I think it's reasonably independent, Stephen, that it's a long run price path. So there are obvious immediate effects if TY exits, but you'll see a supply response. So when we talk to that $89 range, we mean medium to longer term as opposed to the immediate effect. So we effectively zero out what TY does in the longer term.

Neal Barclay

executive
#57

Actually, Stephen, just to add a bit of color too, when we do look at a business case, we don't just intake our internal view of future price paths, we take other views that are published and then we put a range of potential outcomes. So we just acknowledge that we can't pick the future. We try and understand what the range of the future potential outcomes could look like in the context of whatever project we're reviewing. And that gives us some confidence as to whether we're likely to get an economic outcome or not.

Operator

operator
#58

The next question comes from Cameron Parker with Craig Investment Partners.

Cameron Parker

analyst
#59

Just the one question for me, really around your retail base in the North Island, you've got generation coming on with Harapaki.
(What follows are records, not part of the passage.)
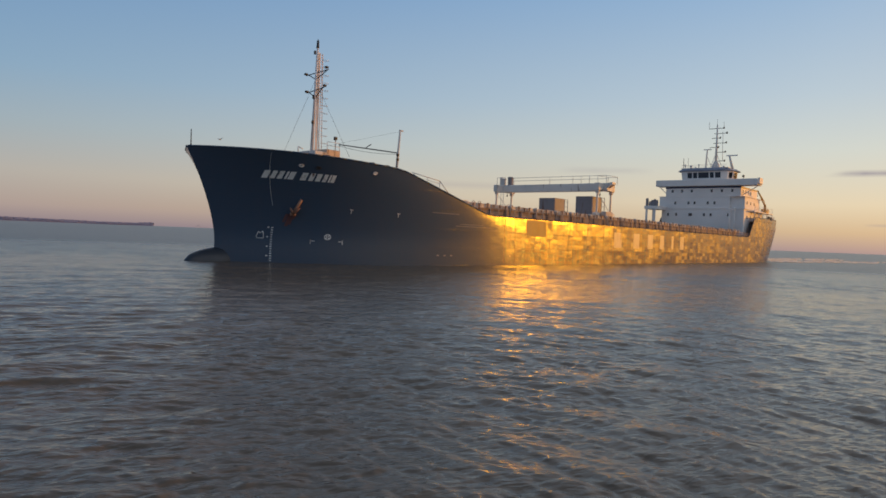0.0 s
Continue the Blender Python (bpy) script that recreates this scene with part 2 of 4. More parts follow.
def water_material():
    """Turbid harbour water: a murky brown body under a clear rippled surface."""
    m = bpy.data.materials.new("harbour_water")
    m.use_nodes = True
    n, l = m.node_tree.nodes, m.node_tree.links
    b = n["Principled BSDF"]
    b.inputs["Base Color"].default_value = (0.125, 0.1, 0.075, 1)
    b.inputs["Roughness"].default_value, b.inputs["IOR"].default_value = 0.06, 1.33
    co = n.new("ShaderNodeTexCoord")
    turn = n.new("ShaderNodeMapping")                 # x along the waves' way, y along their crests
    turn.inputs["Rotation"].default_value = (0, 0, radians(-58))
    l.new(co.outputs["Object"], turn.inputs["Vector"])
    bumps = None
    for scale, stretch, dist in ((0.8, 0.4, 0.06), (3.0, 0.4, 0.06), (9.5, 0.45, 0.032)):
        mp, t, bp = n.new("ShaderNodeMapping"), n.new("ShaderNodeTexNoise"), n.new("ShaderNodeBump")
        mp.inputs["Scale"].default_value = (1.0, stretch, 1.0)
        t.inputs["Scale"].default_value, t.inputs["Detail"].default_value = scale, 3 if scale < 5 else 5
        t.inputs["Distortion"].default_value = 0.3
        l.new(turn.outputs[0], mp.inputs["Vector"])
        l.new(mp.outputs[0], t.inputs["Vector"])
        l.new(t.outputs["Fac"], bp.inputs["Height"])
        bp.inputs["Strength"].default_value, bp.inputs["Distance"].default_value = 1.0, dist
        if bumps:
            l.new(bumps, bp.inputs["Normal"])
        bumps = bp.outputs[0]
    l.new(bumps, b.inputs["Normal"])
    # wavelets too small to model roughen the open water beyond the boat
    off, far, rg = n.new("ShaderNodeVectorMath"), n.new("ShaderNodeVectorMath"), n.new("ShaderNodeMapRange")
    off.inputs[1].default_value = (31.0, 52.0, 0.0)
    far.operation = "LENGTH"
    l.new(co.outputs["Object"], off.inputs[0])
    l.new(off.outputs[0], far.inputs[0])
    l.new(far.outputs["Value"], rg.inputs["Value"])
    rg.inputs["From Min"].default_value, rg.inputs["From Max"].default_value = 18.0, 130.0
    rg.inputs["To Min"].default_value, rg.inputs["To Max"].default_value = 0.05, 0.32
    l.new(rg.outputs[0], b.inputs["Roughness"])
    return m


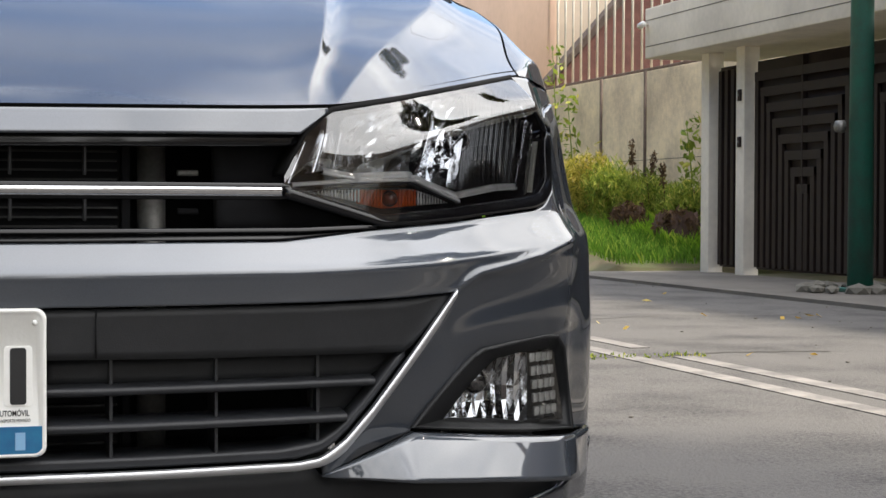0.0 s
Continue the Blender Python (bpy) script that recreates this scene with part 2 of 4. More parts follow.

You've also got battery and some others in the [indiscernible] up north. So we're just keen to understand what sort of level of growth we can expect in your retail book and where you think that might drive pricing both in the West market and what you're seeing in the C&I price arena really?

Mike Roan

executive
#60

So competition drives pricing in all markets, competition in residential markets is pretty strong. C&I market is pretty strong as well. C&I tends to follow ASX prices far more directly than residential pricing. And the reality is, as we both talked to, we've got a retail team that has shown time and time again that they can grow and they will continue to grow in the products and services and then the number of customers that we sell to. But we've also said that, that growth is limited to an extent by portfolio bounds and so we've slowed the rate of that growth down, I think I said 136 gigs or gigawatt hours of growth in the retail business over the last 6 months. And so that [indiscernible] but continuing to -- continue to grow and as we roll assets and contracts into our portfolio that will support them but hopefully that gave you a little bit of color.

Operator

operator
#61

There are no further phone questions.

Neal Barclay

executive
#62

Okay. Well, thank you all for attending. Sorry about the stutter start the beginning. We made a comment on it in the room here. Whilst we might have lost the telecommunications feed out of the place, the lights did stay on in our industry, that's important. Thank you all. We'll see you hopefully at the Investor Day, some of you, in May hopefully and if not at year end. Cheers, bye.